This document presents a detailed analysis of the Income Tax Appellate Tribunal’s decision in the case of Tiger Woods Agricultural Farms Pvt. Ltd. against the order of the Commissioner of Income-tax (Appeals)-33, New Delhi for the assessment year 2006-07. This appeal challenges the decision to sustain an addition of Rs. 21,00,000, which was initially assessed under Section 69C but later shifted to Section 69B by the CIT(A).
The appellant filed its income return for the year declaring ‘Nil’ income, but scrutiny revealed discrepancies in the property’s purchase values compared to the stamp duty amounts, prompting a DVO referral. The DVO assessed the land’s value less than the stamp valuation, leading the Assessing Officer to label the difference as unexplained expenditure under Section 69C, a decision contested and subsequently adjusted to Section 69B by the CIT(A).

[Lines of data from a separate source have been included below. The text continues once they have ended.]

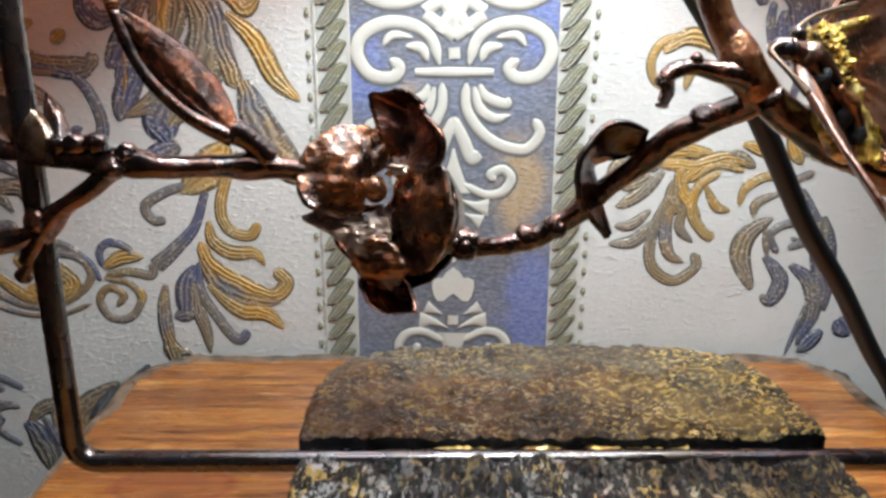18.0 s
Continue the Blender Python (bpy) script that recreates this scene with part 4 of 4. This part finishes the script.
glow.node_tree.nodes["Principled BSDF"].inputs["Emission Strength"].default_value = 4.0
bulb_bm = lathe_bm([(0.009, 0.2125), (0.0125, 0.232), (0.0175, 0.256), (0.0272, 0.275), (0.03, 0.292), (0.026, 0.308), (0.0145, 0.32), (0.003, 0.3225)], PX, PY, 32)
for v in bulb_bm.verts:
    v.co += Vector((0.31, -0.083, 0)) * (v.co.z - 0.2125)
bulb = part("bulb", bulb_bm, glow, lamp, "lit frosted bulb leaning in its holder")
bulb.visible_shadow = False
SX, SY, R0, R1, S0, S1 = -0.0238, -0.115, 0.097, 0.0635, 0.1663, 0.35
tilt = Matrix.Translation((SX, SY, S0)) @ pose(0, 0, 0, -2.6, -0.6, 0) @ Matrix.Translation((-SX, -SY, -S0))


def shade_ring(gap, rows):
    bm = lathe_bm([(R0 + gap + (R1 - R0) * k, S0 + dz + (S1 - S0) * k) for k, dz in rows], SX, SY, 96)
    bm.transform(tilt)
    return bm


shade = part("shade", shade_ring(0.0, [(k / 12, 0) for k in range(13)]), M_SHADE, lamp, "glowing orange cloth drum shade")
part("lining", shade_ring(-0.0018, [(0, -0.0013)] + [(k / 12, 0) for k in range(1, 13)]), M_LINING, shade, "pale inner lining")
tape = lathe_bm([(R0 - 0.0012, S0 + 0.0006), (R0 - 0.0012, S0 - 0.0009), (R0 - 0.0004, S0 - 0.0013), (R0 + 0.0008, S0 - 0.001), (R0 + 0.0002, S0 + 0.0044)], SX, SY, 96)
tape.transform(tilt)
part("hem_tape", tape, M_TRIM, shade, "red tape round the lower hem")
part("cable", tube_bm([mm(-27, -116, 184), mm(-31, -101, 178), mm(-33, -91, 168), mm(-24, -87, 150), mm(-9.5, -82, 130), mm(11, -75.5, 105), mm(26, -68.5, 84.5), mm(43.2, -57.5, 60.7), mm(59.8, -49, 41), mm(74.5, -43.4, 20), mm(88, -39, 1.5), mm(96, -34, -20), mm(100, -20, -100), mm(101, -12, -300)], [0.0026] * 14, n=8, sides=12), M_BLACK, lamp, "black round power cable")

# ---- lamp: copper branch ----
def twig(name, pts, radii, mat=M_COPPER, parent=lamp, wob=0.3, freq=230, sides=14, n=8, label=""):
    return part(name, tube_bm([mm(*p) for p in pts], [r / 1000 for r in radii], sides=sides, n=n, wob=wob, freq=freq), mat, parent, label)


def blade_bm(base, tip, across, width, cup=0.0, bow=0.0, shape="leaf", thick=0.7, ruffle=0.0, curl=0.0, nu=18, nv=24, seed=0.0, vein=0.0):
    """A leaf or petal from base to tip (mm), cupped across and bowed along, with thickness and an uneven rim."""
    base, tip, across = Vector(base), Vector(tip), Vector(across).normalized()
    axis = tip - base
    across = (across - axis.normalized() * across.dot(axis.normalized())).normalized()
    normal = axis.normalized().cross(across)
    bm = bmesh.new()
    top, low = [], []
    for j in range(nv + 1):
        v = j / nv
        if shape == "leaf":
            half = max(0.03, math.sin(math.pi * v ** 0.85) ** 0.85)
        else:
            half = max(0.1, (1 - (2 * abs(v - 0.58) / 1.2) ** 2.6)) ** 0.5 if v > 0.02 else 0.18
        ra, rb = [], []
        for i in range(nu + 1):
            u = 2 * i / nu - 1
            edge = max(abs(u) ** 3, v ** 6 if shape != "leaf" else 0.0)
            jag = ruffle * edge * (noise.noise(Vector((u * 2.2 + seed, v * 5.5, seed))) + 0.6 * noise.noise(Vector((u * 6 + seed, v * 13, 4.0))))
            p = base + axis * (v + 0.02 * jag) + across * (u * half * width / 2 * (1 + 0.12 * jag))
            lift = cup * (u * u) * half + bow * math.sin(math.pi * v) + curl * v ** 3 + jag * 0.9 + 0.35 * noise.noise(Vector((u * 1.6, v * 2.4, seed + 2)))
            lift -= vein * math.exp(-(u / 0.12) ** 2)
            p = p + normal * lift
            t = thick * (0.5 + 0.35 * abs(u) ** 4)
            ra.append(bm.verts.new(mm(*(p + normal * t))))
            rb.append(bm.verts.new(mm(*(p - normal * t))))
        top.append(ra)
        low.append(rb)
    for j in range(nv):
        for i in range(nu):
            bm.faces.new((top[j][i], top[j][i + 1], top[j + 1][i + 1], top[j + 1][i]))
            bm.faces.new((low[j][i], low[j + 1][i], low[j + 1][i + 1], low[j][i + 1]))
    for i in range(nu):
        bm.faces.new((top[0][i + 1], top[0][i], low[0][i], low[0][i + 1]))
        bm.faces.new((top[nv][i], top[nv][i + 1], low[nv][i + 1], low[nv][i]))
    for j in range(nv):
        bm.faces.new((top[j][0], top[j + 1][0], low[j + 1][0], low[j][0]))
        bm.faces.new((top[j + 1][nu], top[j][nu], low[j][nu], low[j + 1][nu]))
    return bm


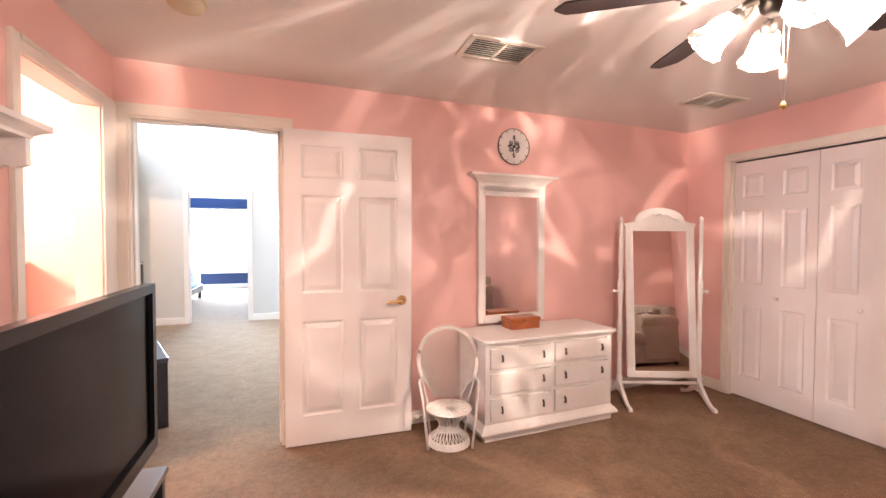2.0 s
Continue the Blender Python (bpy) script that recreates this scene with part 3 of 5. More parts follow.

The case brought forth significant legal discussions on the proper application of income tax laws regarding property valuation under Sections 69B and 69C. The tribunal’s decision, echoing the reasoning in a similar preceding case (ITA no. 4903/Del/2019), emphasized the incorrect application of Section 69C and the procedural faults in shifting to Section 69B without proper notification or legal basis.
The tribunal’s decision to delete the addition and correct the procedural errors serves as a precedent for similar cases, underlining the importance of adhering to legal standards and ensuring fair assessments. This case highlights the complexities of property valuations in tax assessments and the need for clear legislative guidelines to prevent such disputes.